Sunday, February 26, 2012

Ointment for Wounds

Anyone who spends a while around me will gather that I am stubborn, an extremist and I avoid tough situations.  I am quickly frustrated, my mind overwhelms easily and the people around me suffer due to my snippy comments.  I do all this before I even realize what is going on.

When sensitive topics come my way or I am challenged in my way of living, I run.  I do not want to talk about what spurs sadness or where I need improvement.  If I try to face these two particular instances in life, my character turns ugly.  A stubborn mindset comes in and overtakes the acceptance of constructive criticism.  I feel overwhelmed with the idea of yet another thing I need to change or another wound which needs healing.  Frustrated, angry and sad; I give up! 

Is this the right way to approach life?  NO.

Each time this occurs, I reach up.  He picks me up in His arms and takes away the frustration, calms my anger and catches my tears.  What an awesome friend I found in God.  He understands exactly where all this comes from.  He has, is and will be omnipresent.  But, He also knows how the flesh can take over and try to override the goodness He plans for my days.  Our flesh reaches for Band-Aids to try and cover our open wounds.  The Band-Aid does not heal; it only temporarily stops the emotions and pain.  Each trial faced in life rips off the Band-Aid and pours salt into the wound.  Again, the flesh searches for a temporary fix to stop the flowing emotions.  The process continues with no true healing in sight.

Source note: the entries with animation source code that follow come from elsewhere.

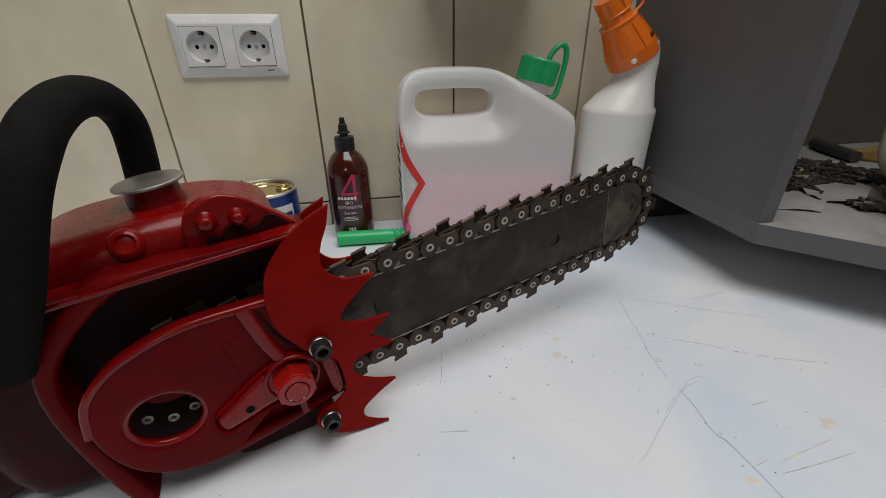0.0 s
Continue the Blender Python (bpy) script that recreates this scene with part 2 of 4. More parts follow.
def spline(points, sharp=(), per=6, closed=True):
    """Smooth run through points; corners stay at the sharp indices."""
    p = [Vector(q) for q in points]
    n = len(p)
    out = []
    for i in range(n if closed else n - 1):
        a, b = p[i], p[(i + 1) % n]
        pre = a if (i in sharp or (not closed and i == 0)) else p[i - 1]
        post = b if ((i + 1) % n in sharp or (not closed and i + 1 == n - 1)) else p[(i + 2) % n]
        for k in range(per):
            t = k / per
            out.append(0.5 * ((2 * a) + (b - pre) * t + (2 * pre - 5 * a + 4 * b - post) * t * t + (3 * a - pre - 3 * b + post) * t ** 3))
    if not closed:
        out.append(p[-1])
    return out


def oval(cx, cz, rx, rz, n=28, power=1.0):
    pts = []
    for k in range(n):
        c, s = math.cos(2 * math.pi * k / n), math.sin(2 * math.pi * k / n)
        pts.append((cx + rx * math.copysign(abs(c) ** power, c), cz + rz * math.copysign(abs(s) ** power, s)))
    return pts


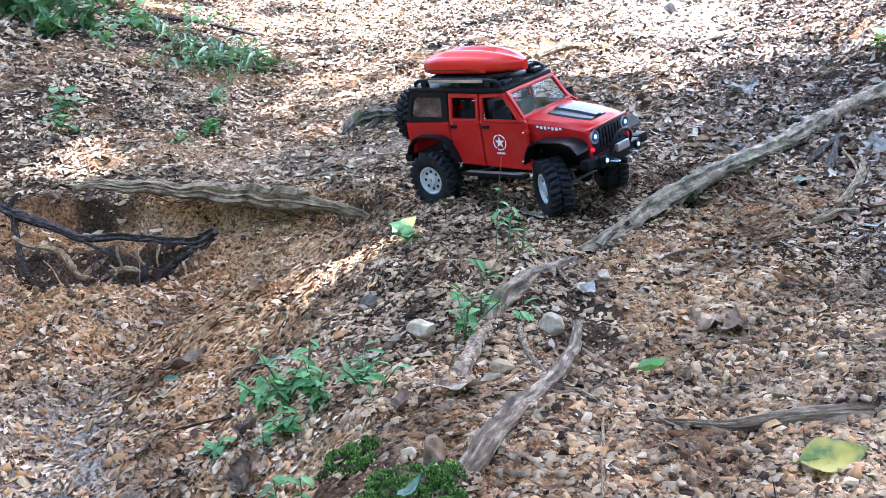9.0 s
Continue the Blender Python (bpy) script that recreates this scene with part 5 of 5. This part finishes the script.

I rode this rollercoaster too many times in my days and know the outcome; yet, I still find Band-Aids over open wounds.  Trials arise, causing exposure to my wounds; but, I quickly find a way to stop the process.  Well, no more of this.  The pain hinders my walk with God.  I have given the ugliest pieces of my past to God.  Why not give these few minor things up for Him to heal?  Why is this so hard?
Pride, control and pain.  

Humility brings weakness to the flesh.  Loss of control brings chaos in life.  Pain brings sadness to our thoughts.  The hardness in my heart despises weakness, chaos or sadness.  So, flesh and spirit battle everyday.  Thank God for already defeating my enemy.  Every day I must give God control, allowing Him to take all this away.  He will fight the battle for me.  I am assured of victory when He is in control.

"Whoever conceals their sins does not prosper, but the one who confesses and renounces them finds mercy.  Blessed is the one who always trembles before God, but whoever hardens their heart falls into trouble." (Proverbs 28:13-14) 
 
Maybe you feel as though some things from the past surface during trials.  Maybe Band-Aids still exists.  Don't give up or run like I have.  Learn from my mistakes and go directly to God with every piece of your days.  Give Him your ENTIRE past and receive a healing that withstands all.  His Word becomes an ointment to our wounds that heals it completely.  He leaves no pain, just a scar.  The next trial comes and we have His Truths embedded in our thoughts, ready to provide strength to persevere.  You will see that frustration vanishes, anger slows down and sadness is comforted.  He is the one true Healer.  Trust Him.  Allow Him to soften your heart. 

God, thank you for another day.  Thank You for revealing some hidden wounds.  Take off my Band-Aid and begin applying Your Word to heal my wounds.  Give me Truth to withstand trials.  Humble my spirit, loosen my control and wipe my tears.  Satan loves when I am stubborn and overwhelmed.  Help me overcome these and carry me through the trials I face.  I give all of me to You.  Use me in every situation and teach me to better follow Your Word.  I love You.

Keep praying harder than the devil can work.